[arch-dev-public] Kernel framebuffer logo

Roman Kyrylych roman.kyrylych at gmail.com
Thu Jan 24 17:16:30 EST 2008


2008/1/24, Aaron Griffin <aaronmgriffin at gmail.com>:
> On Jan 24, 2008 3:47 PM, Roman Kyrylych <roman.kyrylych at gmail.com> wrote:
> > 2008/1/24, Thayer Williams <thayerw at gmail.com>:
> > > I've been testing various forms of the new logo for use in the kernel
> > > framebuffer and I still think the best implementation is to use no
> > > logo at all. The inherint disadvatange is that more and more monitors
> > > are widescreen these days and that means the logo proportions are
> > > distorted (short and wide) in the framebuffer since standard vga
> > > settings use a 4:3 ratio.
> >
> > ehm, don't these users set some widescreen framebuffer modes anyway?
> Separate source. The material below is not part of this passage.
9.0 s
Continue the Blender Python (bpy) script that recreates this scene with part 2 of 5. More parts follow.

> > I mean - when no framebuffer is used (thus 80x25 text mode) - no logo
> > is visible anyway;
> > when framebuffer is used - users set widescreen mode anyway (if possible).
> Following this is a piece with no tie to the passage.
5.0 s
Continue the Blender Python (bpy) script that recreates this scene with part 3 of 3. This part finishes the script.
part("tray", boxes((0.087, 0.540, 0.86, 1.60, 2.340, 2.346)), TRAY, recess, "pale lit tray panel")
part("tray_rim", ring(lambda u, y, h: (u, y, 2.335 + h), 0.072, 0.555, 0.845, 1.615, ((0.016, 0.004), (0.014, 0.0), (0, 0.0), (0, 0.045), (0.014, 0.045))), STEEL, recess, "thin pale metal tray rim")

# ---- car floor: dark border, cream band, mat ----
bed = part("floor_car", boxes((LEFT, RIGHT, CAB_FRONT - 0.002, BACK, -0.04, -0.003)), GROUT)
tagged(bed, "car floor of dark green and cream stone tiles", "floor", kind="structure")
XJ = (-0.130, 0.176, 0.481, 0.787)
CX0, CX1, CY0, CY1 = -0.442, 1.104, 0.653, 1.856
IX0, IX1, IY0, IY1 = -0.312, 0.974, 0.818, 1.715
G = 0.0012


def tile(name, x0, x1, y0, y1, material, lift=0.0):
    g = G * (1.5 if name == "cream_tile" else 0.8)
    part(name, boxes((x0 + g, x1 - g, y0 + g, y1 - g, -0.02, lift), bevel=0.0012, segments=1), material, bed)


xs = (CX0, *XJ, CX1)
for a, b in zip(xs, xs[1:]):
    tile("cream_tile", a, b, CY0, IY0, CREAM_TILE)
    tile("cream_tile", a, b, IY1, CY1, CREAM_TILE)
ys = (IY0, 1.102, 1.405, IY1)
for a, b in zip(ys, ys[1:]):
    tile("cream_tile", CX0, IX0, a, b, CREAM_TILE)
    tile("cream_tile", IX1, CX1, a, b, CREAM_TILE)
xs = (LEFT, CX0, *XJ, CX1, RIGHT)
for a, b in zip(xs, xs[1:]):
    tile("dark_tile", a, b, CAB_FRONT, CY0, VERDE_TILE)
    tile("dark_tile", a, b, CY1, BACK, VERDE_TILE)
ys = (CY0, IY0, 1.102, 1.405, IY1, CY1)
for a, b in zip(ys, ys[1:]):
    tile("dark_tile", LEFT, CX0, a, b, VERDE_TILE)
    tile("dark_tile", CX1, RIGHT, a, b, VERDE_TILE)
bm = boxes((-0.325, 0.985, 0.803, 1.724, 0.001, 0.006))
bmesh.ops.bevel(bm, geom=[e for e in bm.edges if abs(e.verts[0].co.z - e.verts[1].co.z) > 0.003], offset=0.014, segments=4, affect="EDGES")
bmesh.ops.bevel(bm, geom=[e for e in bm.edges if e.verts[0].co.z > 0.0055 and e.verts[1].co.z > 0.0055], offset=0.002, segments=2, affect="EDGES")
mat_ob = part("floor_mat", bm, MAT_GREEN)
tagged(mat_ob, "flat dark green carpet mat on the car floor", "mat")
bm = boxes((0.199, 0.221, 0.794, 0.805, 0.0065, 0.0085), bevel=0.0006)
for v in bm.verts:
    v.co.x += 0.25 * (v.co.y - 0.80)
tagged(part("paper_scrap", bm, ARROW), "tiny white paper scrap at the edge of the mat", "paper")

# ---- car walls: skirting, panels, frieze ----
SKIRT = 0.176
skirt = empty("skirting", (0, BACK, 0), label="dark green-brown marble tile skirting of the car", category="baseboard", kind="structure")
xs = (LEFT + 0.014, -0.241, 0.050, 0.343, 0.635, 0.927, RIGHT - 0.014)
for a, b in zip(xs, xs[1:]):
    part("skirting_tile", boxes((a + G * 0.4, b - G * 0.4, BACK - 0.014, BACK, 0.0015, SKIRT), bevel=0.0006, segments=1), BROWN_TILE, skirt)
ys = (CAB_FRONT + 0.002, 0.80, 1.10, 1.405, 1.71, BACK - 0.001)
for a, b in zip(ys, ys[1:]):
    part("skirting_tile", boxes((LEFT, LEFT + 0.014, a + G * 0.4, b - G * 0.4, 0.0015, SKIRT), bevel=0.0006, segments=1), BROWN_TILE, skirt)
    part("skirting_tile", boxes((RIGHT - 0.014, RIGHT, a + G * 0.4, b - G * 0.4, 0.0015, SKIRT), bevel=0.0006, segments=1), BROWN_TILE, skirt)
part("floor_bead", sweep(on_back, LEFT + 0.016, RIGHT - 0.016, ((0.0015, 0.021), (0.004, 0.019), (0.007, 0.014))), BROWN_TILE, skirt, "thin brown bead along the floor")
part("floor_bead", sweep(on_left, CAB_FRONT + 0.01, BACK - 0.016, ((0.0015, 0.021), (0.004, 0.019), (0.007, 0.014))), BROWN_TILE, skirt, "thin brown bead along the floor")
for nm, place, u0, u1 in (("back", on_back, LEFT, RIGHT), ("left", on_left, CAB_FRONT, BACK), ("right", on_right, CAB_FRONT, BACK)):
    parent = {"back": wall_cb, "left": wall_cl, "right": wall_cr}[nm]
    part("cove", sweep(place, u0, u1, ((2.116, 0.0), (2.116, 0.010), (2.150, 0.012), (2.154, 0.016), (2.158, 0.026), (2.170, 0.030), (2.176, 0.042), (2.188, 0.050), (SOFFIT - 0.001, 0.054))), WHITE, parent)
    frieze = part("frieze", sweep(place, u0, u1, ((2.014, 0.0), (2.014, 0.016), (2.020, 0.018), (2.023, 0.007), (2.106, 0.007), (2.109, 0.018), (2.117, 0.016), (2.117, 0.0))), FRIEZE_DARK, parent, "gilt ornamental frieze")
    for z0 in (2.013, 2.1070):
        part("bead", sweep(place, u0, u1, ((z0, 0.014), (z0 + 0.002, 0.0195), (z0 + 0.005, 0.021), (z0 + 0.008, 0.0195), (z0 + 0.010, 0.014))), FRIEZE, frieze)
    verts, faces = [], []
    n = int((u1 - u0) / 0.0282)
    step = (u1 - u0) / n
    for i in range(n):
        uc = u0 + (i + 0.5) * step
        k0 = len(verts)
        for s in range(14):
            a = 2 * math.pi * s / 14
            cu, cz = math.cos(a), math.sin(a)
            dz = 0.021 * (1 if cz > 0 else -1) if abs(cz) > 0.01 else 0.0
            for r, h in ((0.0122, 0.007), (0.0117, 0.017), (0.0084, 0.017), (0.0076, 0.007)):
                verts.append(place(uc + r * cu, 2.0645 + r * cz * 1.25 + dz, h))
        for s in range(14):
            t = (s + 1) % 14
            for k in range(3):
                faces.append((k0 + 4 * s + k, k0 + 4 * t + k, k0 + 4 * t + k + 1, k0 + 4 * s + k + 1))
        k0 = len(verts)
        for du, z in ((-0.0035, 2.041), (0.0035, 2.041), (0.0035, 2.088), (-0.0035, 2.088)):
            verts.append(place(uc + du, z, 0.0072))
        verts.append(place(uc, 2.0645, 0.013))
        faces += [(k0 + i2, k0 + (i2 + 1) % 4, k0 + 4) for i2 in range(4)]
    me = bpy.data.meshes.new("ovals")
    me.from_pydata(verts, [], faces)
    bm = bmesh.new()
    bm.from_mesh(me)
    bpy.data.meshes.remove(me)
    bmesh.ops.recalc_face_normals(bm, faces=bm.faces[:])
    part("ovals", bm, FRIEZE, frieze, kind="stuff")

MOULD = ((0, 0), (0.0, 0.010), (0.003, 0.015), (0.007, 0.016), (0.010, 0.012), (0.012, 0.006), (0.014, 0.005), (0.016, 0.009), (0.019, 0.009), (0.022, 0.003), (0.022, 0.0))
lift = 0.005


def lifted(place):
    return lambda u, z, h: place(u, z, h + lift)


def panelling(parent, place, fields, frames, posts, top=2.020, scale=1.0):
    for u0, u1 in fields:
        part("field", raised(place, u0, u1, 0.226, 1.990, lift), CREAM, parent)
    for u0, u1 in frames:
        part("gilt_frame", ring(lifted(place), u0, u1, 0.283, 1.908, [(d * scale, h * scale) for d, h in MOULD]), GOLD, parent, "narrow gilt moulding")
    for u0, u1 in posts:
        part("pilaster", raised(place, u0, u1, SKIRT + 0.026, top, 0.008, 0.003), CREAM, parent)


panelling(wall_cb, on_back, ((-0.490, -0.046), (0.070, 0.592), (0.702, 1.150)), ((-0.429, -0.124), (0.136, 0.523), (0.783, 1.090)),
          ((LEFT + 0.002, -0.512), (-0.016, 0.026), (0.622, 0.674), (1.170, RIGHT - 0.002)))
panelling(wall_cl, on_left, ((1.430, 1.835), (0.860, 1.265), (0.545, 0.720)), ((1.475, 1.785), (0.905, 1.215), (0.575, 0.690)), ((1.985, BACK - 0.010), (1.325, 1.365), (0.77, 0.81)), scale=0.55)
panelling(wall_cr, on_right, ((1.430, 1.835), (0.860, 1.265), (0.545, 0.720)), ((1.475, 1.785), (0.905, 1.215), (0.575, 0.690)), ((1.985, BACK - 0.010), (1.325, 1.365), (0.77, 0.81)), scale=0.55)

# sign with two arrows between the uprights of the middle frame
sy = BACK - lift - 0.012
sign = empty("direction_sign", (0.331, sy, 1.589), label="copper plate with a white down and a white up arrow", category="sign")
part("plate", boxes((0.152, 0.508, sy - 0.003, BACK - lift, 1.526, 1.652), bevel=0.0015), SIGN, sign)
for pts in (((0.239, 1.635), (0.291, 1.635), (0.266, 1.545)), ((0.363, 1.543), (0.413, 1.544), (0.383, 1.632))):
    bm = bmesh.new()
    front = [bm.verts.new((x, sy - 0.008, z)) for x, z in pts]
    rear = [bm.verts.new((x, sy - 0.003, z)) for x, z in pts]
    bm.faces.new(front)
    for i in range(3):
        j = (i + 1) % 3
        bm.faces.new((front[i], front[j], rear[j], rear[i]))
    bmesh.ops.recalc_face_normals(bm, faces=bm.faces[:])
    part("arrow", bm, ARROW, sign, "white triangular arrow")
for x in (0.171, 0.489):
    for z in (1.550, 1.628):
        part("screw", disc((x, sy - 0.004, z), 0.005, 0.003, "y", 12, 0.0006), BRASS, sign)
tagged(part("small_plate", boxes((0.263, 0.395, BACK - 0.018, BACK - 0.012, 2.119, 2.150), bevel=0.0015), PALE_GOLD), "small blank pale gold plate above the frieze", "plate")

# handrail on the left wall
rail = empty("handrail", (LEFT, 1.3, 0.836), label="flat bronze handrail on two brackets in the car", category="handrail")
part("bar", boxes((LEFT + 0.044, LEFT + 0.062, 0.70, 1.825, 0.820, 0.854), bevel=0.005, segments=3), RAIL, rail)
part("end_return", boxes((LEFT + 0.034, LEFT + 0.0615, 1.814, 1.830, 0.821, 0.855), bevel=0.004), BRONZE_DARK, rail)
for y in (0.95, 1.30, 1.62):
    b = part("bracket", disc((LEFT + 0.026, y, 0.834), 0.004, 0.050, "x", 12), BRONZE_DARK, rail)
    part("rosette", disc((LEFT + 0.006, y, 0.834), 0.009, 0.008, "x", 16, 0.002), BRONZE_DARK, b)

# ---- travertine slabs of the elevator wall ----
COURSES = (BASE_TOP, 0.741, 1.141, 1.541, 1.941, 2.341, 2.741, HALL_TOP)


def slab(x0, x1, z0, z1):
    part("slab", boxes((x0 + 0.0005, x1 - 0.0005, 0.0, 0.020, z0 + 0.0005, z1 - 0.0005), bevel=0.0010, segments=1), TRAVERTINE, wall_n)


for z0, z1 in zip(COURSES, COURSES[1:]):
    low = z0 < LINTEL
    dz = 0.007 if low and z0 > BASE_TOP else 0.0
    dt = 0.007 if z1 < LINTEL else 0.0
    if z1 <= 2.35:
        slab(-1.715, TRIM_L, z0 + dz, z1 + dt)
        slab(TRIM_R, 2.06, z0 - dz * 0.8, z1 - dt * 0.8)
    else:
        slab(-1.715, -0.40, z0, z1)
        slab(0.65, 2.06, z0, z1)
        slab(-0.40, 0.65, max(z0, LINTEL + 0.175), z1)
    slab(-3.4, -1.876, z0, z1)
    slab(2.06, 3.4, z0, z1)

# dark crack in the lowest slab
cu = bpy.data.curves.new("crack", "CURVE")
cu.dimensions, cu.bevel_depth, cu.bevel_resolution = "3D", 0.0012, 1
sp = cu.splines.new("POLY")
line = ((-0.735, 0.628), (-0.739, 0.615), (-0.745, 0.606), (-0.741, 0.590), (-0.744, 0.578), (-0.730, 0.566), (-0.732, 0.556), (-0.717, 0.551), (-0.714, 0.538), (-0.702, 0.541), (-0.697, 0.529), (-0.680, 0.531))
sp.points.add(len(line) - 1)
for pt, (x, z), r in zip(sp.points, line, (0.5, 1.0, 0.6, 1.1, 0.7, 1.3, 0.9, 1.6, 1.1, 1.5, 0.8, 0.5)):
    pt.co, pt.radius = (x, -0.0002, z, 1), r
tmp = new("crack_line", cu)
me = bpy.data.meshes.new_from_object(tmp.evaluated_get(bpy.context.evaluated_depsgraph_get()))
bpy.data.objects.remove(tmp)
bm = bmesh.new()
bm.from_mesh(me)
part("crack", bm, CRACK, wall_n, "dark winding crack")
> > So I don't see a problem here.
> > With uvesafb included in 2.6.24 users can check if their BIOS supports
> > widescreen modes by
> > # cat /sys/bus/platform/drivers/uvesafb/uvesafb.0/vbe_modes
>
> Thayer isn't talking about SUPPORT at all. He's saying that when a
> user uses a non 4:3 ration resolution, the logo is going to be
> stretched and ugly.
>

When a user uses a non 4:3 ratio resolution - (s)he would better use
widescreen framebuffer mode. That's what I've said. The logo will NOT
be distorted in that case.
I see no reason to use 4:3 framebuffer mode on a 5:4 or 16:10 display
- IMHO it's better not to use the framebuffer at all in that case.